[begin Available data]

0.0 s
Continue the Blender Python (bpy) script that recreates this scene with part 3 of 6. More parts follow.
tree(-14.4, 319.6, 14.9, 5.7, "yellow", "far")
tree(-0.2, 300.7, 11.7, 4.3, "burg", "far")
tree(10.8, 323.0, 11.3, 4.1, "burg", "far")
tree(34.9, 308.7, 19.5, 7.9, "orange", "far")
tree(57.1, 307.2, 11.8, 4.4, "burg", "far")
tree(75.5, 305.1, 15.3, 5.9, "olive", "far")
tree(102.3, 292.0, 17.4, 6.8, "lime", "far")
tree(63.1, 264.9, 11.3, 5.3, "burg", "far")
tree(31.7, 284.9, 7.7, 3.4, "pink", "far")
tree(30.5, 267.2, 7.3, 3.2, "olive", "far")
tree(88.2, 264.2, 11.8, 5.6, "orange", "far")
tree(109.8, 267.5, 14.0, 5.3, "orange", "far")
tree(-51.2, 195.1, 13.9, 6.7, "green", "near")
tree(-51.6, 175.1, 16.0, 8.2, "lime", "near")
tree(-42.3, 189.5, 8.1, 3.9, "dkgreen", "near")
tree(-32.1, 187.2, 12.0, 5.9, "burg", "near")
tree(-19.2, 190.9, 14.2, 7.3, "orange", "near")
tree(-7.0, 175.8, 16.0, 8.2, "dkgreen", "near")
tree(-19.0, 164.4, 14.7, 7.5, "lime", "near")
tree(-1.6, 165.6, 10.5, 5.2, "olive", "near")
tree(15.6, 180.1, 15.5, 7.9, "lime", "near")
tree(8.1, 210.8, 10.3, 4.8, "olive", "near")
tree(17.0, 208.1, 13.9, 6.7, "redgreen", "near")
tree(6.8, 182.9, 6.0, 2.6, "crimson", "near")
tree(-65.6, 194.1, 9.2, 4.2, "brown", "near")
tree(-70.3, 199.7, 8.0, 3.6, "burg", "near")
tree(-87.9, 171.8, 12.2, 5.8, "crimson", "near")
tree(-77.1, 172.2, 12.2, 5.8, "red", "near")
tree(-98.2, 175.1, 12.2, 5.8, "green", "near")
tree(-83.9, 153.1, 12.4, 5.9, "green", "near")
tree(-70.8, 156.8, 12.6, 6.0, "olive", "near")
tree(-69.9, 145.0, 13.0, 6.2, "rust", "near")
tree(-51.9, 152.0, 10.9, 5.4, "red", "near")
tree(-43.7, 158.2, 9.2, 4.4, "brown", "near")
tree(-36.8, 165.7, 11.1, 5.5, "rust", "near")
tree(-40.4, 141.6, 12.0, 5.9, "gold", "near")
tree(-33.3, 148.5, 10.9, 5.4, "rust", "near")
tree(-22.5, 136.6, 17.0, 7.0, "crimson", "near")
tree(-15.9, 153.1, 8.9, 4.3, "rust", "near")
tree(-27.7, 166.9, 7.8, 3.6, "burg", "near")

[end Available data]

● **Exercise**: Word for word, write out all of the data above.

● **Complete answer**:
0.0 s
Continue the Blender Python (bpy) script that recreates this scene with part 3 of 6. More parts follow.
tree(-14.4, 319.6, 14.9, 5.7, "yellow", "far")
tree(-0.2, 300.7, 11.7, 4.3, "burg", "far")
tree(10.8, 323.0, 11.3, 4.1, "burg", "far")
tree(34.9, 308.7, 19.5, 7.9, "orange", "far")
tree(57.1, 307.2, 11.8, 4.4, "burg", "far")
tree(75.5, 305.1, 15.3, 5.9, "olive", "far")
tree(102.3, 292.0, 17.4, 6.8, "lime", "far")
tree(63.1, 264.9, 11.3, 5.3, "burg", "far")
tree(31.7, 284.9, 7.7, 3.4, "pink", "far")
tree(30.5, 267.2, 7.3, 3.2, "olive", "far")
tree(88.2, 264.2, 11.8, 5.6, "orange", "far")
tree(109.8, 267.5, 14.0, 5.3, "orange", "far")
tree(-51.2, 195.1, 13.9, 6.7, "green", "near")
tree(-51.6, 175.1, 16.0, 8.2, "lime", "near")
tree(-42.3, 189.5, 8.1, 3.9, "dkgreen", "near")
tree(-32.1, 187.2, 12.0, 5.9, "burg", "near")
tree(-19.2, 190.9, 14.2, 7.3, "orange", "near")
tree(-7.0, 175.8, 16.0, 8.2, "dkgreen", "near")
tree(-19.0, 164.4, 14.7, 7.5, "lime", "near")
tree(-1.6, 165.6, 10.5, 5.2, "olive", "near")
tree(15.6, 180.1, 15.5, 7.9, "lime", "near")
tree(8.1, 210.8, 10.3, 4.8, "olive", "near")
tree(17.0, 208.1, 13.9, 6.7, "redgreen", "near")
tree(6.8, 182.9, 6.0, 2.6, "crimson", "near")
tree(-65.6, 194.1, 9.2, 4.2, "brown", "near")
tree(-70.3, 199.7, 8.0, 3.6, "burg", "near")
tree(-87.9, 171.8, 12.2, 5.8, "crimson", "near")
tree(-77.1, 172.2, 12.2, 5.8, "red", "near")
tree(-98.2, 175.1, 12.2, 5.8, "green", "near")
tree(-83.9, 153.1, 12.4, 5.9, "green", "near")
tree(-70.8, 156.8, 12.6, 6.0, "olive", "near")
tree(-69.9, 145.0, 13.0, 6.2, "rust", "near")
tree(-51.9, 152.0, 10.9, 5.4, "red", "near")
tree(-43.7, 158.2, 9.2, 4.4, "brown", "near")
tree(-36.8, 165.7, 11.1, 5.5, "rust", "near")
tree(-40.4, 141.6, 12.0, 5.9, "gold", "near")
tree(-33.3, 148.5, 10.9, 5.4, "rust", "near")
tree(-22.5, 136.6, 17.0, 7.0, "crimson", "near")
tree(-15.9, 153.1, 8.9, 4.3, "rust", "near")
tree(-27.7, 166.9, 7.8, 3.6, "burg", "near")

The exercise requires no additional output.